##### Data provided #####

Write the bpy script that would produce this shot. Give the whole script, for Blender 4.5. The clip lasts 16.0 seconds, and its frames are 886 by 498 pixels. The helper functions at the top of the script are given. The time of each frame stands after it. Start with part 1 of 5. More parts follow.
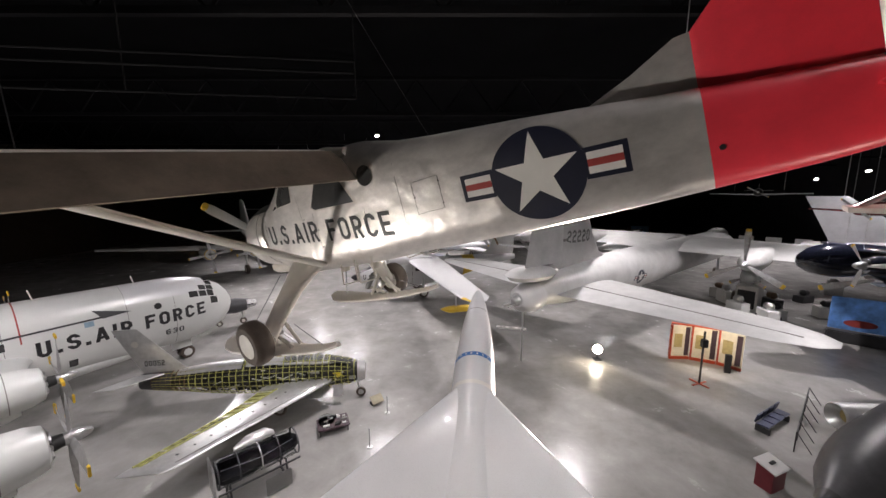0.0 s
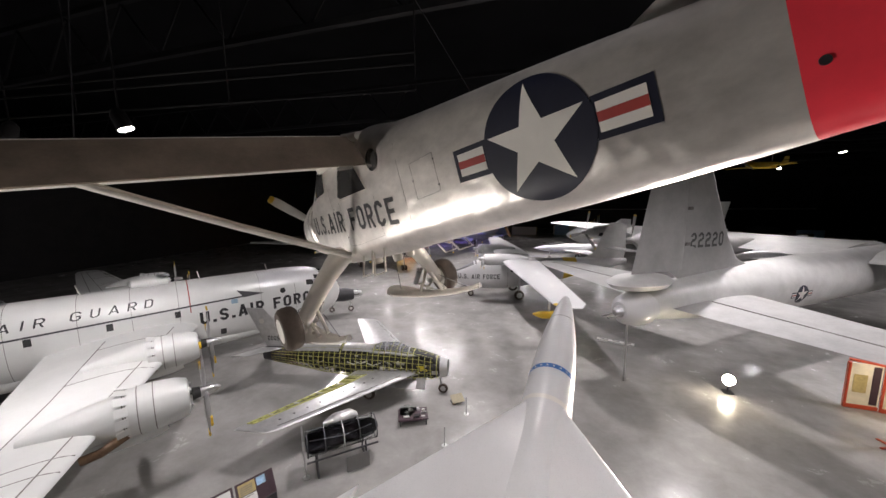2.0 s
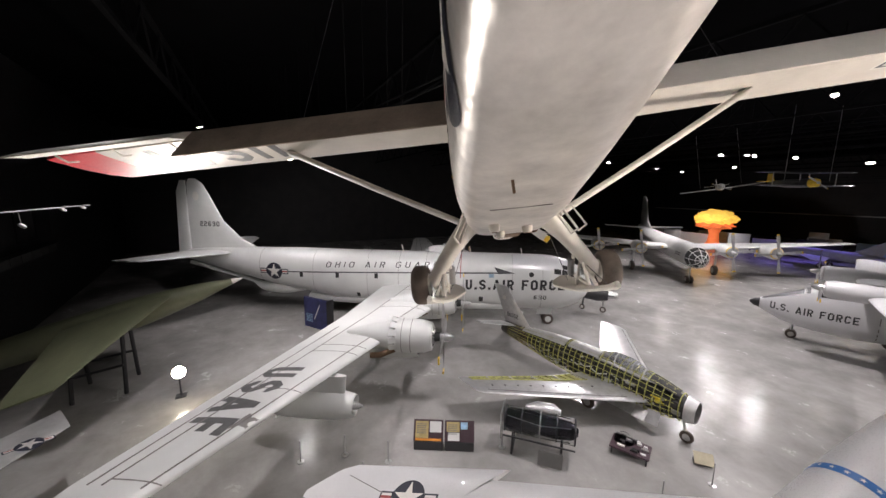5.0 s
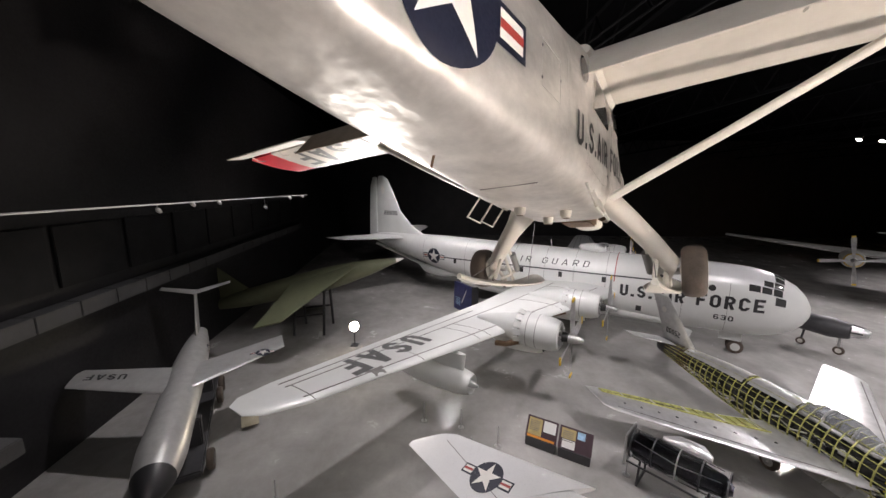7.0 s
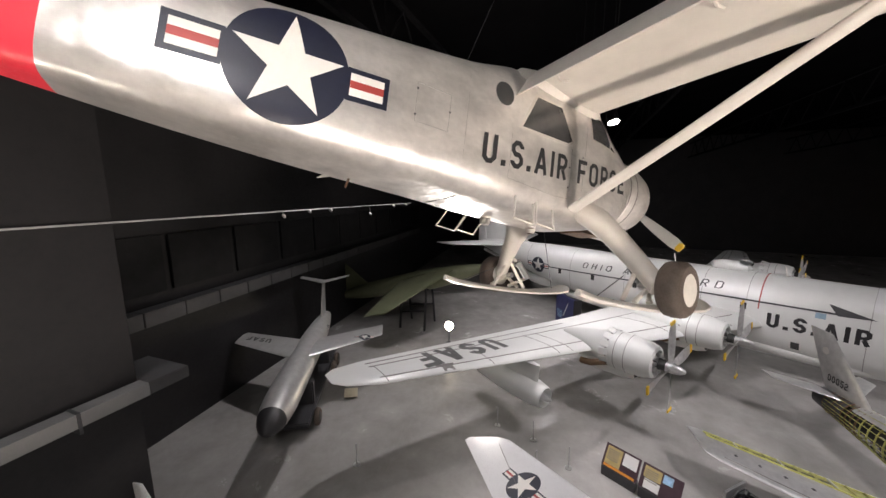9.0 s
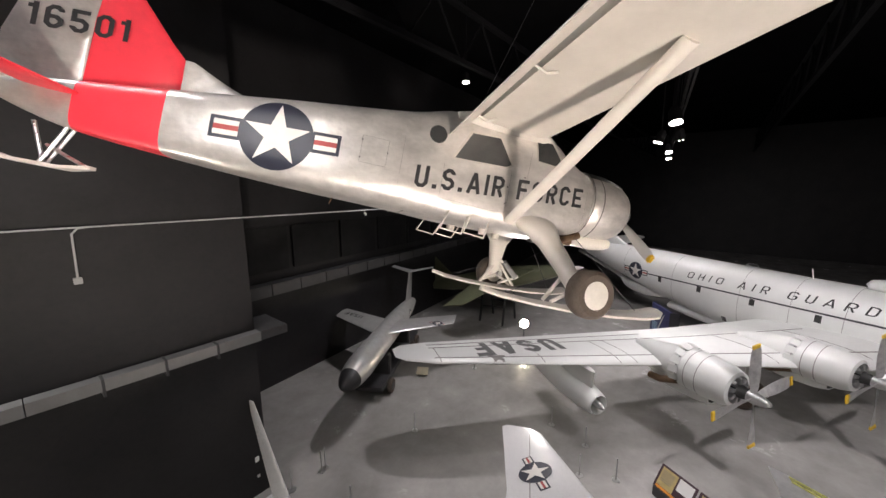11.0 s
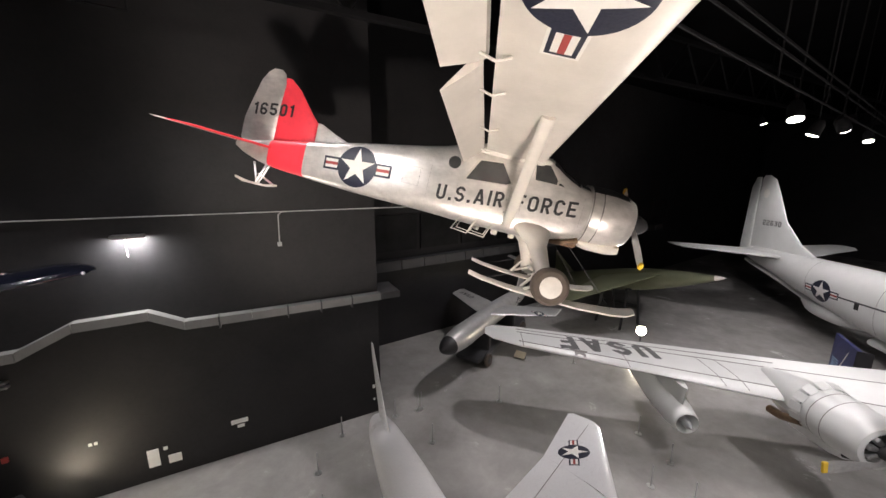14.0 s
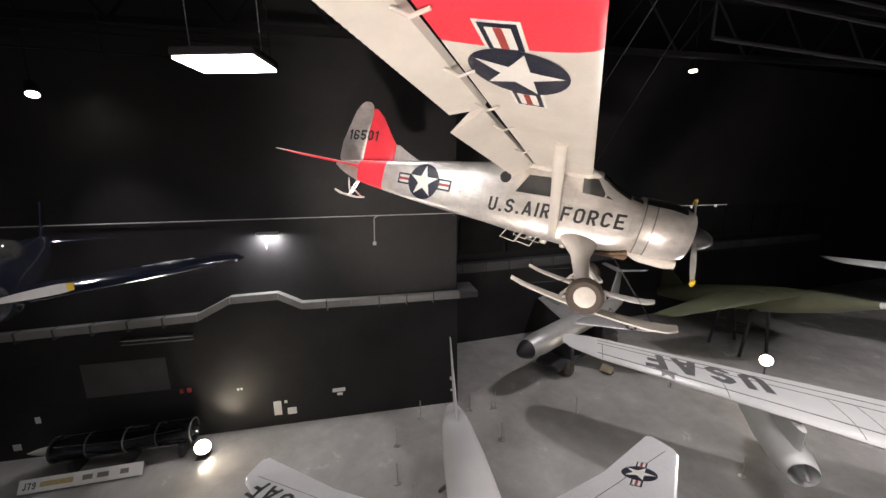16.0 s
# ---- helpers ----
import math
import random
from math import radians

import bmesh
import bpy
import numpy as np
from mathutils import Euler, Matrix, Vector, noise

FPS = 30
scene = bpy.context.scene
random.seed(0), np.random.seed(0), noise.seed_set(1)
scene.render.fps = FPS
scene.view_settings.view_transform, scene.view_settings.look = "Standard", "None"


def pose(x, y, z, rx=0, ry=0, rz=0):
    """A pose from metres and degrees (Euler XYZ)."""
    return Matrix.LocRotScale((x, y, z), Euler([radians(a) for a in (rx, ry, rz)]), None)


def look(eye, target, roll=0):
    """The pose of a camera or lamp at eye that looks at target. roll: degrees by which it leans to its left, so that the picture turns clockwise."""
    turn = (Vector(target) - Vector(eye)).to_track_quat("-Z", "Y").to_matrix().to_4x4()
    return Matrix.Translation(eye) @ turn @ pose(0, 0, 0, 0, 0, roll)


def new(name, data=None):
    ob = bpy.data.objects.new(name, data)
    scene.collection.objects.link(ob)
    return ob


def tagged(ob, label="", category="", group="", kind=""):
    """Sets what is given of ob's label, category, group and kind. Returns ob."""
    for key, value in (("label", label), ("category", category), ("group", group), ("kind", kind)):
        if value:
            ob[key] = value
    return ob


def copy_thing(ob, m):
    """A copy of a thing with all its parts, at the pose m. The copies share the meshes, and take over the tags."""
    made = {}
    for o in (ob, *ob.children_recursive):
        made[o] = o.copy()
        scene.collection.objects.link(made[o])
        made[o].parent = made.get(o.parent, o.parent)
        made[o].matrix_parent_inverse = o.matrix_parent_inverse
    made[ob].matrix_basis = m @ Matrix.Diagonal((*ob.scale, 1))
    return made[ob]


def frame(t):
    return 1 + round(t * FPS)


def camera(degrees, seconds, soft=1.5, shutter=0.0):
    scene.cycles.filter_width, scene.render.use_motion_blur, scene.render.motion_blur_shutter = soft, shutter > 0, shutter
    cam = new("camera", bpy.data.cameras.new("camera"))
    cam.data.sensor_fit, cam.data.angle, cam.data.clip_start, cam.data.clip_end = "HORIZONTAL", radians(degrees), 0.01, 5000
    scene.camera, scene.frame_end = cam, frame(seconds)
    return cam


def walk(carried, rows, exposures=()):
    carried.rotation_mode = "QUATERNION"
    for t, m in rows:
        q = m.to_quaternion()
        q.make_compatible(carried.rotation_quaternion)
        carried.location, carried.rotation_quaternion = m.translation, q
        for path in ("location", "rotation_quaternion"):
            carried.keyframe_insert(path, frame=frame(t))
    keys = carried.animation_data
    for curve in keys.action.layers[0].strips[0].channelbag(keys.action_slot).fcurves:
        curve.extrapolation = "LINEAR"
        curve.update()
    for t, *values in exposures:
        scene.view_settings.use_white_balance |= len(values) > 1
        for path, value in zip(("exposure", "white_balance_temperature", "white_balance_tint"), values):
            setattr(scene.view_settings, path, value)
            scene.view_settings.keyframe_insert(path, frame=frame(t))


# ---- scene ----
cam = camera(103.7, 16.0)
METRES, EYE, TILT, LEAN, TURN = 14.5, 11.55, -8.7, 0.0, 0.0
ROWS = [
    (0.0, 0.0, 0.0, 0.0, 0.0, 0.0, -0.0),
    (0.5, 0.0167, 0.0123, -0.0017, 3.59, 0.35, -0.24),
    (1.0, 0.0334, 0.0245, -0.0028, 7.59, 0.32, -0.53),
    (1.5, 0.0507, 0.037, -0.0042, 12.06, 0.16, -1.0),
    (2.0, 0.0696, 0.0502, -0.0055, 17.25, -0.16, -1.85),
    (2.5, 0.0895, 0.065, -0.0067, 23.39, -0.72, -3.08),
    (3.0, 0.1094, 0.0819, -0.0078, 30.17, -1.29, -4.24),
    (3.5, 0.1273, 0.1026, -0.0085, 37.33, -2.12, -5.18),
    (4.0, 0.1451, 0.1238, -0.0094, 45.18, -3.28, -6.32),
    (4.5, 0.1619, 0.1469, -0.0117, 53.54, -4.26, -7.52),
    (5.0, 0.1755, 0.1721, -0.0129, 61.98, -5.13, -8.43),
    (7.5, 0.2372, 0.3175, -0.0004, 95.62, -11.18, -8.79),
    (8.0, 0.2425, 0.352, 0.0054, 100.92, -11.73, -8.4),
    (8.5, 0.2455, 0.3877, 0.013, 105.85, -11.88, -8.17),
    (9.0, 0.2491, 0.4248, 0.0218, 110.53, -12.19, -7.87),
    (11.5, 0.255, 0.6298, 0.077, 132.75, -16.17, -6.43),
    (12.0, 0.252, 0.6677, 0.088, 136.59, -17.2, -6.33),
    (12.5, 0.2472, 0.7044, 0.099, 140.49, -17.97, -6.2),
    (13.0, 0.2414, 0.7372, 0.1095, 144.42, -18.2, -5.63),
    (13.5, 0.2341, 0.7665, 0.1198, 148.58, -18.67, -4.86),
    (14.0, 0.2256, 0.7927, 0.1286, 152.86, -19.34, -4.19),
    (14.5, 0.216, 0.8153, 0.1372, 157.15, -19.55, -3.43),
    (15.0, 0.2046, 0.8341, 0.1446, 161.28, -19.59, -2.55),
    (15.5, 0.1924, 0.852, 0.1519, 165.23, -19.82, -1.64),
    (16.0, 0.1782, 0.8687, 0.1587, 169.16, -19.88, -0.89),
]
walk(cam, [(t, pose(0, 0, EYE, TILT, LEAN, TURN) @ pose(METRES * x, METRES * y, METRES * z, 90 + pitch, roll, yaw)) for t, x, y, z, yaw, pitch, roll in ROWS])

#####

Stated task
Begin at the first line of the data above and repeat each line exactly, stopping after the line containing "of a camera". Omit the pictures.

The completed task
Write the bpy script that would produce this shot. Give the whole script, for Blender 4.5. The clip lasts 16.0 seconds, and its frames are 886 by 498 pixels. The helper functions at the top of the script are given. The time of each frame stands after it. Start with part 1 of 5. More parts follow.
0.0 s
2.0 s
5.0 s
7.0 s
9.0 s
11.0 s
14.0 s
16.0 s
# ---- helpers ----
import math
import random
from math import radians

import bmesh
import bpy
import numpy as np
from mathutils import Euler, Matrix, Vector, noise

FPS = 30
scene = bpy.context.scene
random.seed(0), np.random.seed(0), noise.seed_set(1)
scene.render.fps = FPS
scene.view_settings.view_transform, scene.view_settings.look = "Standard", "None"


def pose(x, y, z, rx=0, ry=0, rz=0):
    """A pose from metres and degrees (Euler XYZ)."""
    return Matrix.LocRotScale((x, y, z), Euler([radians(a) for a in (rx, ry, rz)]), None)


def look(eye, target, roll=0):
    """The pose of a camera or lamp at eye that looks at target. roll: degrees by which it leans to its left, so that the picture turns clockwise."""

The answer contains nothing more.